Reverend Thomas Allen (January 17, 1743 in Northampton, Massachusetts – April 18, 1810 in Pittsfield, Massachusetts), known as The Fighting Parson, was "chaplain to three Berkshire Regiments during the Revolution and was at Ticonderoga and at the Battle of Bennington where he led a group of soldiers from Pittsfield" described as "a political liberal and a religious conservative."

==Biography==
Allen graduated from Harvard College in 1762 and then studied theology under Reverend John Hooker. On April 18, 1764, he was ordained the first pastor of the First Congregational Church of Pittsfield, Massachusetts. Still in existence today, he served as pastor for 46 years.

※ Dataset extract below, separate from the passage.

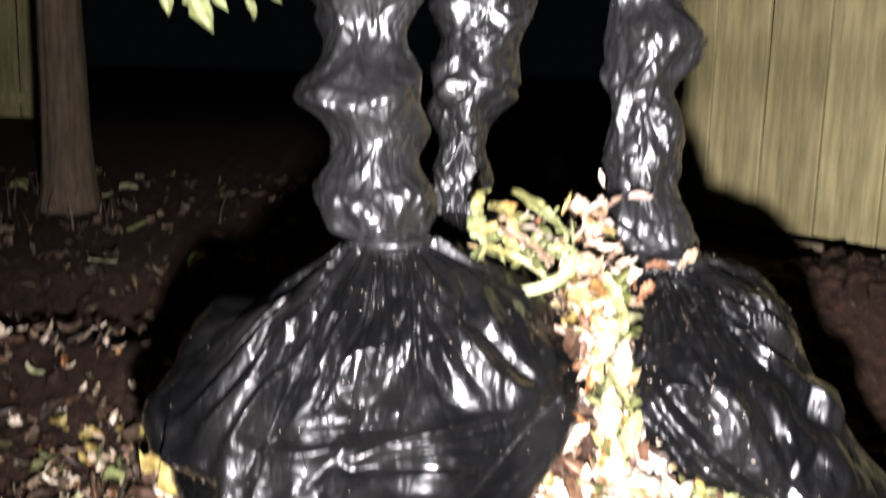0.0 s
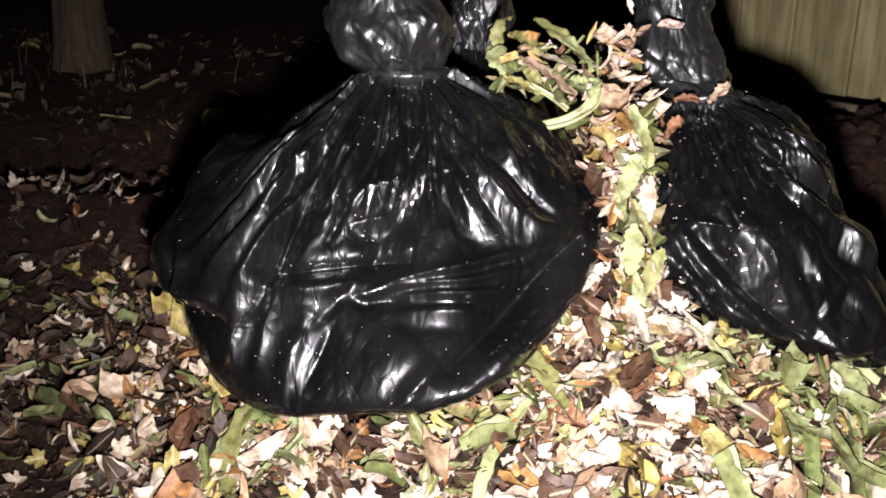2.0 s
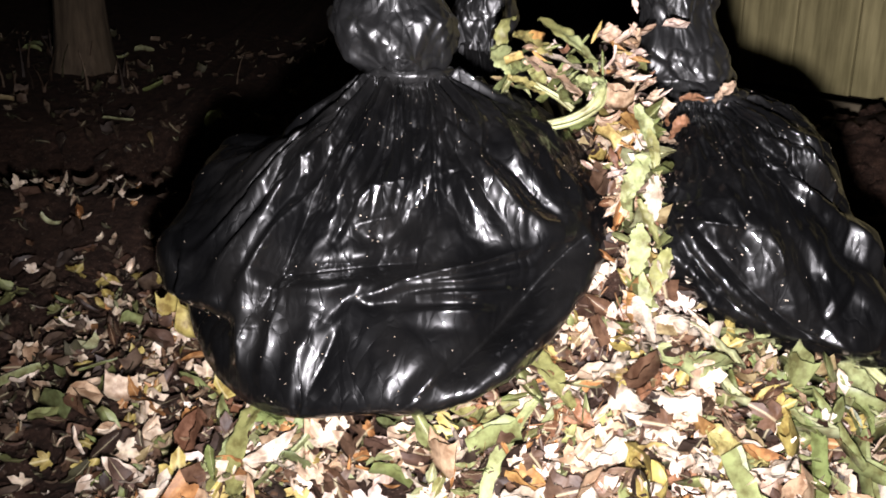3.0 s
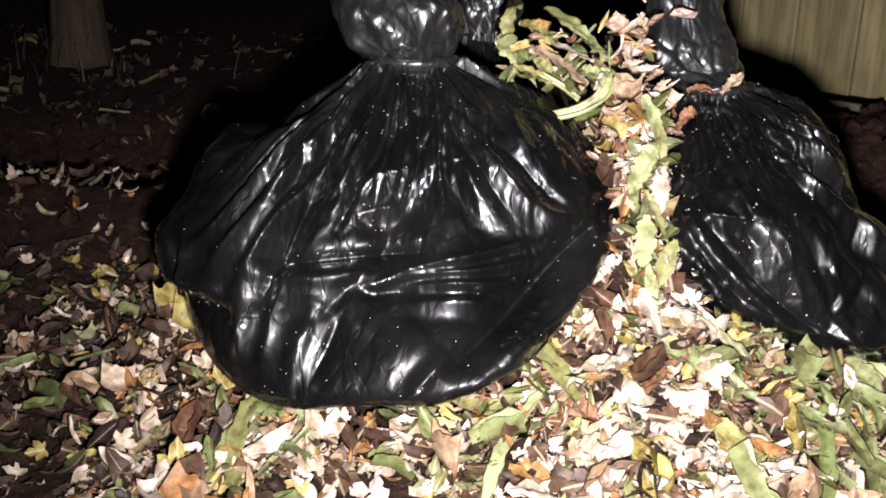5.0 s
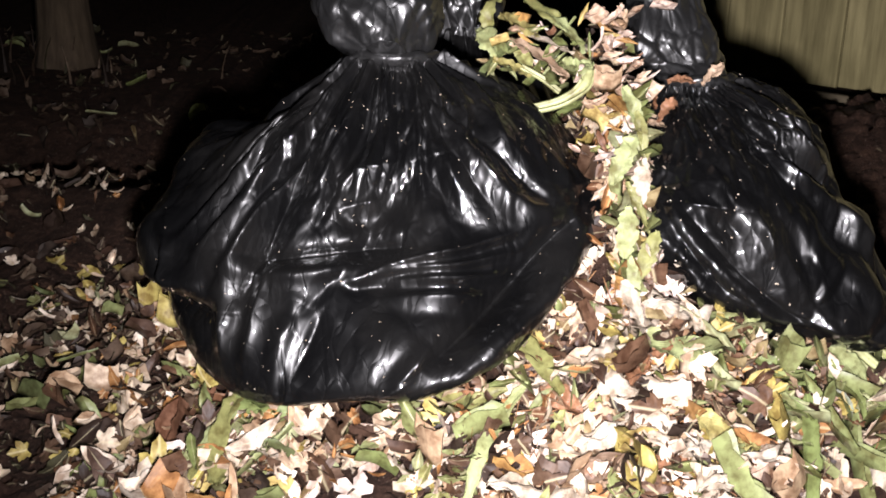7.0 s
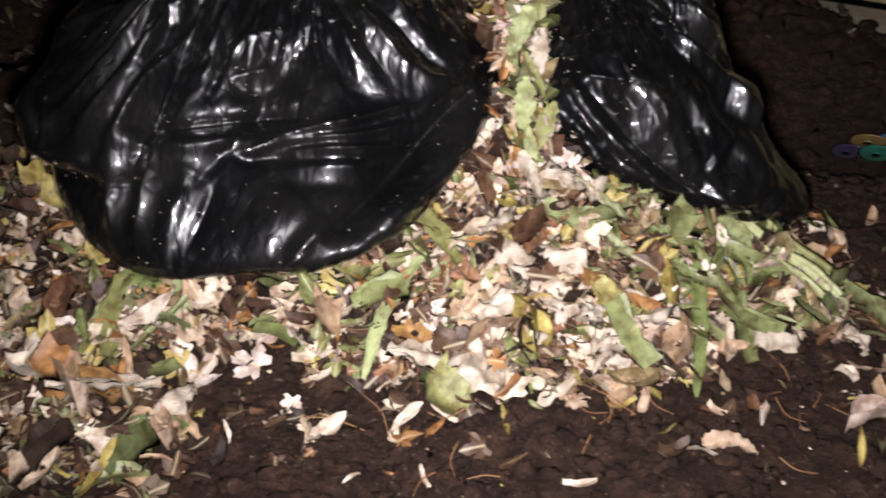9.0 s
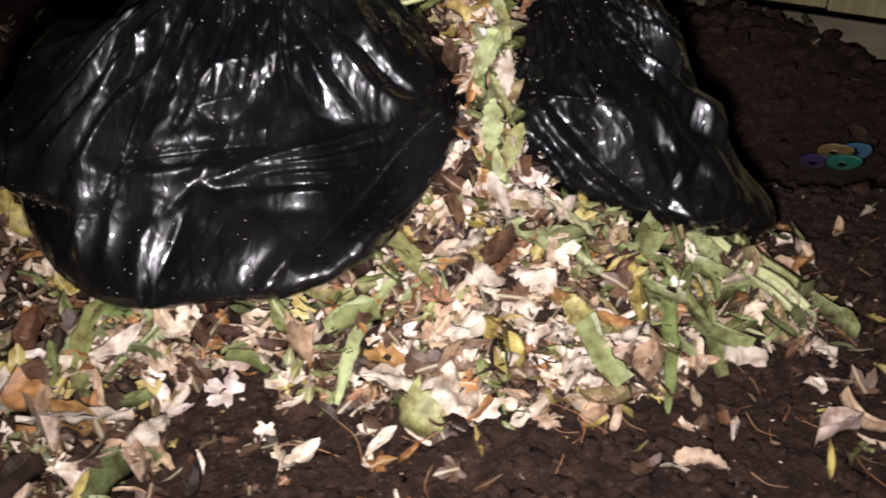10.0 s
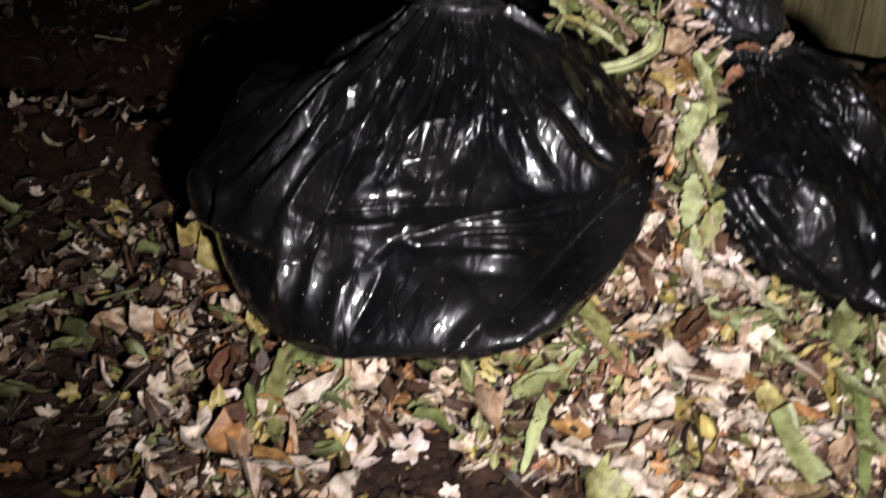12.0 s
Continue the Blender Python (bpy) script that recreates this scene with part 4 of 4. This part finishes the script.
for k in range(46):
    # leaves wedged in the gap between the skirts
    f = k / 45
    x, y, z = 0.285 + rng.gauss(0, 0.013), 1.655 - 0.15 * f, 0.54 - 0.30 * f
    ob = new("leaf", rng.choice(shared[len(DRY_SHAPES):len(DRY_SHAPES) + 8] if k % 5 < 3 else shared[:34]))
    ob.parent = pile
    ob.matrix_basis = Matrix.Translation(Vector((x, y, z)) - pile.location) @ pose(0, 0, 0, 62 + rng.gauss(0, 22), rng.gauss(0, 28), rng.choice((90, -90)) + rng.gauss(0, 36)) @ Matrix.Scale(rng.uniform(0.5, 0.95), 4)
made = 0
while made < 150:
    x, y = rng.uniform(-0.42, 0.80), rng.uniform(1.16, 1.62)
    if in_skirt(x, y) or rng.random() > cover(x, y):
        continue
    dry = rng.random() > green_share(x, y)
    me = rng.choice(shared[:len(DRY_SHAPES)] if dry else shared[len(DRY_SHAPES):])
    ob = new("leaf", me)
    ob.parent = pile
    ob.matrix_basis = Matrix.Translation(-pile.location) @ lie(x, y, rng.uniform(0.020, 0.045) * cover(x, y) + 0.010, 0.4) @ Matrix.Scale(rng.uniform(0.7, 1.2), 4)
    made += 1

# thin red-brown leaf stems
for k in range(125):
    x, y = (rng.gauss(0.28, 0.20), rng.uniform(1.20, 1.55)) if k < 62 else (rng.uniform(0.22, 0.40), rng.uniform(1.55, 1.75)) if k < 80 else (rng.uniform(0.0, 1.2), rng.uniform(1.05, 1.8))
    if in_skirt(x, y):
        continue
    a, ln = rng.uniform(0, 6.28), rng.uniform(0.018, 0.045)
    pts = []
    for f in (-1, 0, 1):
        px, py = x + f * ln * math.cos(a + 0.25 * f), y + f * ln * math.sin(a + 0.25 * f)
        pts.append((px, py, ground_z(px, py) + 0.004 + 0.045 * cover(px, py) + rng.uniform(0, 0.012)))
    mesh_object("leaf_stem", *tube(pts, [0.0011, 0.0009, 0.0006], 5, 4), TWIG, pile, pts[0])


# ---- crumbs on the plastic, grit on the soil ----
def crumbs(name, spots, size, mat, label, category):
    verts, faces = [], []
    for p, n in spots:
        turn = n.to_track_quat("Z", "Y").to_matrix()
        r = rng.uniform(*size)
        k = len(verts)
        pts = [Vector((r * math.cos(a) * rng.uniform(0.5, 1.2), r * math.sin(a) * rng.uniform(0.4, 1.0), rng.uniform(0, 0.3) * r)) for a in (0, 1.3, 2.5, 3.8, 5.0)]
        verts += [tuple(p + turn @ q) for q in pts] + [tuple(p + turn @ Vector((0, 0, r * 0.6)))]
        faces += [(k + i, k + (i + 1) % 5, k + 5) for i in range(5)]
    ob = mesh_object(name, verts, faces, mat, smooth=False)
    return tagged(ob, label, category, kind="stuff")


def skin_spots(p, count, ahead):
    nn = skin_normals(p)
    c = p.reshape(-1, 3).mean(0)
    nn *= np.sign((nn * (p - c)).sum(-1).mean())
    out = []
    while len(out) < count:
        i, j = rng.randrange(5, int(len(p) * 0.85)), rng.randrange(p.shape[1])
        if nn[i, j, 1] < -0.15 and rng.random() < ahead(p[i, j]):
            out.append((Vector(p[i, j]), Vector(nn[i, j])))
    return out


crumbs("leaf_crumbs", skin_spots(left_skirt, 190, lambda q: 0.35 + 0.65 * math.exp(-((q[0] + 0.40) / 0.06) ** 2 - ((q[2] - 0.25) / 0.03) ** 2)), (0.0005, 0.0017), CREAM, "tiny pale leaf crumbs on the black plastic", "crumbs")
crumbs("leaf_crumbs", skin_spots(left_skirt, 60, lambda q: math.exp(-((q[0] + 0.42) / 0.05) ** 2 - ((q[2] - 0.25) / 0.018) ** 2)), (0.0006, 0.0026), DRY_STUFF, "tan leaf crumbs gathered in a fold of the plastic", "crumbs")
crumbs("leaf_crumbs", skin_spots(right_skirt, 150, lambda q: 1.0 if q[0] < 0.55 else 0.25), (0.0005, 0.0022), CREAM, "tiny pale leaf crumbs on the draped plastic", "crumbs")
grit = []
while len(grit) < 420:
    x, y = rng.uniform(-0.35, 1.3), rng.uniform(0.85, 2.2)
    if not in_skirt(x, y) and rng.random() > cover(x, y):
        grit.append((Vector((x, y, ground_z(x, y) + 0.001)), Vector((rng.gauss(0, 0.3), rng.gauss(0, 0.3), 1)).normalized()))
crumbs("soil_grit", grit, (0.0015, 0.0055), DRY_STUFF, "pale chips and grit lying on dark soil", "grit")


def clods(count, spot, label, biggest):
    """Loose lumps of soil."""
    ball = bmesh.new()
    bmesh.ops.create_icosphere(ball, subdivisions=2, radius=1.0)
    unit = [v.co.copy() for v in ball.verts]
    tris = [tuple(v.index for v in f.verts) for f in ball.faces]
    ball.free()
    verts, faces = [], []
    made = 0
    while made < count:
        x, y = spot()
        if in_skirt(x, y) or rng.random() < cover(x, y):
            continue
        r = 0.002 + biggest * rng.random() ** 2.6
        z = ground_z(x, y) + 0.35 * r
        k, sd = len(verts), rng.uniform(0, 50)
        for u in unit:
            g = r * (1 + 0.8 * noise.noise(u * 1.6 + Vector((sd, 0, 0))))
            verts.append((x + u.x * g * 1.2, y + u.y * g, z + u.z * g * 0.75))
        faces += [tuple(i + k for i in f) for f in tris]
        made += 1
    ob = mesh_object("soil_clods", verts, faces, SOIL)
    return tagged(ob, label, "soil", kind="stuff")


clods(5200, lambda: (rng.uniform(-0.5, 1.4), 0.85 + 1.2 * rng.random() ** 1.6), "small loose clods of dark soil", 0.010)
clods(900, lambda: (rng.uniform(0.9, 2.3), rng.uniform(2.0, 3.4)), "rough dark clods on the soil mound by the fence", 0.030)


# ---- a broken plastic toy flower on the soil ----
def toy_flower():
    x0, y0 = 1.36, 2.38
    z0 = float(land(np.array(x0), np.array(y0)))
    root = base("toy_flower", (x0, y0, z0), "coloured plastic toy flower lying on dark soil", "toy")
    petals = (("teal", (0.02, 0.13, 0.085), 0.0, -0.02, 0.020, 0.046, 0.0), ("blue", (0.05, 0.14, 0.22), 0.075, 0.05, 0.030, 0.046, 20.0),
              ("yellow", (0.17, 0.115, 0.04), 0.010, 0.045, 0.032, 0.045, -15.0), ("purple", (0.035, 0.025, 0.07), -0.070, 0.0, 0.018, 0.042, 10.0))
    for hue, colour, dx, dy, dz, r, turn in petals:
        mat = coloured_plastic(hue + "_plastic", colour)
        verts, n, rings = [], 28, 5
        for side in (1, -1):
            for q in range(rings):
                f = (q + 1) / rings
                for i in range(n):
                    a = 2 * math.pi * i / n
                    tip = 1 + 0.35 * max(0, math.cos(a)) ** 3
                    z = side * 0.004 * math.sqrt(max(0.0, 1 - f * f)) + 0.010 * f * f
                    verts.append((r * f * tip * math.cos(a), r * 0.70 * f * math.sin(a), z))
        faces = []
        for s in (0, 1):
            o = s * rings * n
            for q in range(rings - 1):
                faces += [(o + q * n + i, o + q * n + (i + 1) % n, o + (q + 1) * n + (i + 1) % n, o + (q + 1) * n + i) for i in range(n)]
            faces.append(tuple(o + i for i in range(n)))
        top, low = (rings - 1) * n, (2 * rings - 1) * n
        faces += [(top + i, top + (i + 1) % n, low + (i + 1) % n, low + i) for i in range(n)]
        ob = mesh_object("petal", verts, faces, mat, None, label=hue + " plastic petal")
        ob.parent = root
        ob.location = (dx, dy, dz)
        ob.rotation_euler = (radians(24), radians(-6), radians(turn))
    bm = bmesh.new()
    bmesh.ops.create_uvsphere(bm, u_segments=18, v_segments=10, radius=0.013, matrix=Matrix.Translation((0.01, 0.015, 0.014)) @ Matrix.Diagonal((1, 1, 0.7, 1)))
    part("hub", bm, coloured_plastic("hub_plastic", (0.10, 0.08, 0.06)), root)
    return root


toy_flower()


# ---- leaves hanging from the low limb ----
def hanging_leaves():
    for k, (x, y, z, ln) in enumerate(((-0.475, 1.76, 1.005, 0.06), (-0.415, 1.75, 0.985, 0.085), (-0.385, 1.76, 1.010, 0.06), (-0.350, 1.77, 1.035, 0.05),
                                       (-0.40, 1.80, 1.06, 0.08), (-0.53, 1.85, 1.08, 0.08), (-0.46, 1.83, 1.07, 0.07), (-0.42, 2.3, 1.02, 0.05), (-0.36, 2.3, 1.05, 0.05))):
        v, f, u = oval_leaf(ln, ln * 0.5, 0.4, -0.6, 0.3, 200 + k * 1.9, 9, 7)
        me_ob = mesh_object("leaf", v, f, PALE_GREEN, None, uvs=u)
        me_ob.parent = tree
        me_ob.matrix_basis = Matrix.Translation(-tree.location) @ pose(x, y, z, 70 + 12 * math.sin(k), 65 + 14 * math.cos(k * 2), 25 * math.sin(k * 3))
    pts = [(-0.58, 2.25, 1.18), (-0.52, 2.0, 1.13), (-0.44, 1.82, 1.075), (-0.36, 1.77, 1.05)]
    mesh_object("twig", *tube(pts, [0.004, 0.003, 0.002, 0.001], 7), TWIG, tree, pts[0])


hanging_leaves()


# ---- weeds at the foot of the tree ----
def weeds():
    verts, faces = [], []
    for k in range(36):
        x, y = -1.53 + rng.gauss(0, 0.38), 4.15 + rng.uniform(-0.25, 0.35)
        z = float(land(np.array(x), np.array(y)))
        h, a = rng.uniform(0.05, 0.16), rng.uniform(0, 6.28)
        b = len(verts)
        for i in range(4):
            f = i / 3
            bx, by = x + 0.05 * f * f * math.cos(a), y + 0.05 * f * f * math.sin(a)
            w = 0.006 * (1 - f * 0.85)
            verts += [(bx - w * math.sin(a), by + w * math.cos(a), z + h * f), (bx + w * math.sin(a), by - w * math.cos(a), z + h * f)]
        faces += [(b + 2 * i, b + 2 * i + 1, b + 2 * i + 3, b + 2 * i + 2) for i in range(3)]
    # weeds share the leaf tones darkened for the dim ground here
    ob = mesh_object("weeds", verts, faces, DIM_STUFF)
    return tagged(ob, "thin brown weeds at the foot of the tree, coloured dim", "weeds", kind="stuff")


weeds()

His grandson, also named Thomas Allen, was a Congressman from Missouri.

Allen "brought in" a relative to publish The Pittsfield Sun and contributed many editorials.

===The Fighting Parson===
Because of his 'pro-Jeffersonian speeches made at church on Sundays", Allen was charged with "treason, rebellion and sedition" but ultimately the charges were dropped.

There is more than one version of how he earned the nickname "The Fighting Parson." One involves his involvement in combat at the Battle of Bennington and the other because, under the altar of his church, he kept a musket.

==Legacy==
Harriette Merrick Plunkett published his biography, Fighting Parson Allen, in 1897.

Allen's son, William Allen, was a noted biographer and the president of Bowdoin College.